Back in 1995, only 14 percent of U.S. adults had Internet access, while 42 percent had never heard of the Internet. Those who did have access had to use a slow – by today’s standards – dial-up modem connection, limiting access to offices, homes and other fixed locations via telephone landlines.

We’ve come a long way in 25 years.

Today, 87 percent of U.S. adults use the Internet. And with the development of high-speed wireless technology, Internet access has moved from the desktop to the mobile device, allowing us to stay connected to the Internet when we’re on the go. No question, we live in a mobile world, where we’re using more mobile phones than computers to read news, track stock quotes, reply to emails, watch baseball games, book flights and even pay for coffee. By the end of 2015, experts predict the bulk of mobile broadband connections in the U.S. will happen on tablets.

First our phones got smarter. Now it’s the everyday objects around us that are getting online.

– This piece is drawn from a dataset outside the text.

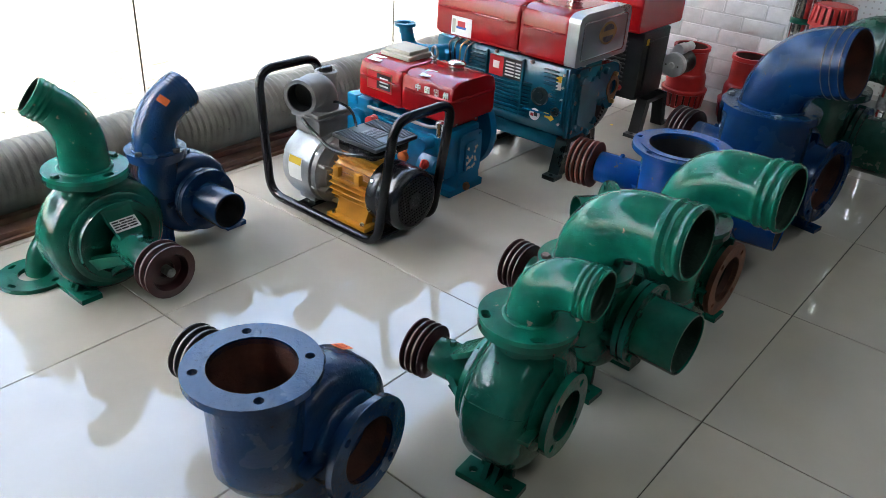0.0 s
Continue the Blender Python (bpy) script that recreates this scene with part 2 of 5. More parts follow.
def loft(bm, rings, cap0=True, cap1=True, closed=True):
    vs = [[bm.verts.new(p) for p in r] for r in rings]
    n = len(vs[0])
    for a, b in zip(vs, vs[1:]):
        for i in range(n if closed else n - 1):
            j = (i + 1) % n
            bm.faces.new((a[i], a[j], b[j], b[i]))
    if cap0:
        bm.faces.new(vs[0][::-1])
    if cap1:
        bm.faces.new(vs[-1])
    return [v for r in vs for v in r]


def circle(c, u, v, r, n):
    return [c + r * (math.cos(2 * math.pi * i / n) * u + math.sin(2 * math.pi * i / n) * v) for i in range(n)]


TO_Y = pose(0, 0, 0, -90, 0, 0)
TO_MY = pose(0, 0, 0, 90, 0, 0)
TO_X = pose(0, 0, 0, 0, 90, 0)


def lathe(bm, prof, m=Matrix(), n=32, cap0=True, cap1=True):
    """Turns the profile (radius, height) about the local z axis of m."""
    x, y, z = Vector((1, 0, 0)), Vector((0, 1, 0)), Vector((0, 0, 1))
    rings = [[m @ p for p in circle(z * h, x, y, max(r, 0.0004), n)] for r, h in prof]
    return loft(bm, rings, cap0, cap1)


def sweep(bm, pts, radii, n=20, cap0=True, cap1=True):
    """A round bar along the points."""
    pts = [Vector(p) for p in pts]
    if isinstance(radii, (int, float)):
        radii = [radii] * len(pts)
    rings, u = [], None
    for i, p in enumerate(pts):
        d = (pts[min(i + 1, len(pts) - 1)] - pts[max(i - 1, 0)])
        if d.length < 1e-9:
            d = pts[i] - pts[i - 2]
        d.normalize()
        if u is None:
            u = d.orthogonal().normalized()
        else:
            u = (u - d * u.dot(d)).normalized()
        rings.append(circle(p, u, d.cross(u), radii[i], n))
    return loft(bm, rings, cap0, cap1)


def rounded(pts, r, seg=6, closed=False):
    """The polyline with its corners rounded."""
    pts = [Vector(p) for p in pts]
    out = [] if closed else [pts[0]]
    k = len(pts)
    for i in (range(k) if closed else range(1, k - 1)):
        a, p, b = pts[i - 1], pts[i], pts[(i + 1) % k]
        da, db = (a - p), (b - p)
        d = min(r, da.length * 0.49, db.length * 0.49)
        s, e = p + da.normalized() * d, p + db.normalized() * d
        for j in range(seg + 1):
            t = j / seg
            out.append((1 - t) ** 2 * s + 2 * t * (1 - t) * p + t * t * e)
    if not closed:
        out.append(pts[-1])
    return out


def plate(bm, outer, holes, thick, m=Matrix()):
    """A flat plate with real holes, from loops in its xy plane, upwards by its thickness."""
    start = set(bm.verts)
    edges = []
    for loop in [outer, *holes]:
        vs = [bm.verts.new((p[0], p[1], 0)) for p in loop]
        edges += [bm.edges.new((vs[i], vs[(i + 1) % len(vs)])) for i in range(len(vs))]
    faces = [g for g in bmesh.ops.triangle_fill(bm, edges=edges, use_beauty=True)["geom"] if isinstance(g, bmesh.types.BMFace)]
    ext = bmesh.ops.extrude_face_region(bm, geom=faces)["geom"]
    bmesh.ops.translate(bm, vec=(0, 0, thick), verts=[g for g in ext if isinstance(g, bmesh.types.BMVert)])
    turned(bm, [v for v in bm.verts if v not in start], m)


def ring(r, n, cx=0.0, cy=0.0, a0=0.0):
    return [(cx + r * math.cos(2 * math.pi * i / n + a0), cy + r * math.sin(2 * math.pi * i / n + a0)) for i in range(n)]


def slot(cx, cy, r, half, ang, n=5):
    """A rounded slot across the radius."""
    c, s = math.cos(ang), math.sin(ang)
    pts = []
    for sign in (1, -1):
        for i in range(n + 1):
            t = math.pi * i / n - math.pi / 2
            x, y = sign * (half + r * math.cos(t)), sign * r * math.sin(t)
            pts.append((cx + c * x - s * y, cy + s * x + c * y))
    return pts


def flange(bm, r, bore, thick, holes, a0, bc, hr, m, slotted=0.0, n=48):
    loops = [ring(bore, 36)]
    for k in range(holes):
        a = radians(a0) + 2 * math.pi * k / holes
        if slotted:
            loops.append(slot(bc * math.cos(a), bc * math.sin(a), hr, slotted, a + math.pi / 2))
        else:
            loops.append(ring(hr, 12, bc * math.cos(a), bc * math.sin(a)))
    plate(bm, ring(r, n), loops, thick, m)


def hexbolt(bm, at, r=0.008, h=0.007, m=Matrix()):
    lathe(bm, [(r, 0), (r, h * 0.8), (r * 0.85, h)], m @ Matrix.Translation(at), 6)


def letters(text, size, mat, parent, m, name="lettering", extrude=0.0008, bold=0.0):
    """Raised lettering in the built-in font."""
    cu = bpy.data.curves.new(name, "FONT")
    cu.body, cu.size, cu.extrude, cu.offset = text, size, extrude, bold
    tmp = new("temporary", cu)
    bpy.context.view_layer.update()
    me = bpy.data.meshes.new_from_object(tmp.evaluated_get(bpy.context.evaluated_depsgraph_get()))
    bpy.data.objects.remove(tmp)
    me.name = name
    me.materials.clear()
    me.materials.append(M[mat])
    ob = new(name, me)
    ob.parent = parent
    ob.matrix_basis = m
    return ob


def bars(parent, m, w, h, rows, mat="white", name="print_line", t=0.0012):
    """Lines of print too small to read."""
    rnd = random.Random(int(w * 9000) + rows)
    for i in range(rows):
        bm = B()
        y = h * (0.5 - (i + 0.5) / rows)
        x = -w / 2
        while x < w / 2 - 0.004:
            d = min(rnd.uniform(0.12, 0.4) * w, w / 2 - x)
            box(bm, x, x + d * 0.85, y - 0.25 * h / rows, y + 0.25 * h / rows, 0, t)
            x += d
        part(name, bm, mat, parent, m=m)


# ---------------------------------------------------------------- pumps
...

So what does the future hold? The Internet of Things, in which data flows from one device to another, giving us unprecedented access to, and control over, information and devices. The Internet of Things enables an office coffee maker to brew coffee before you arrive at work or lets you adjust your thermostat when you’re 5,000 miles from home.

The World Wide Web might be the most influential 25-year-old any of us have ever known, and it’s only getting more impressive.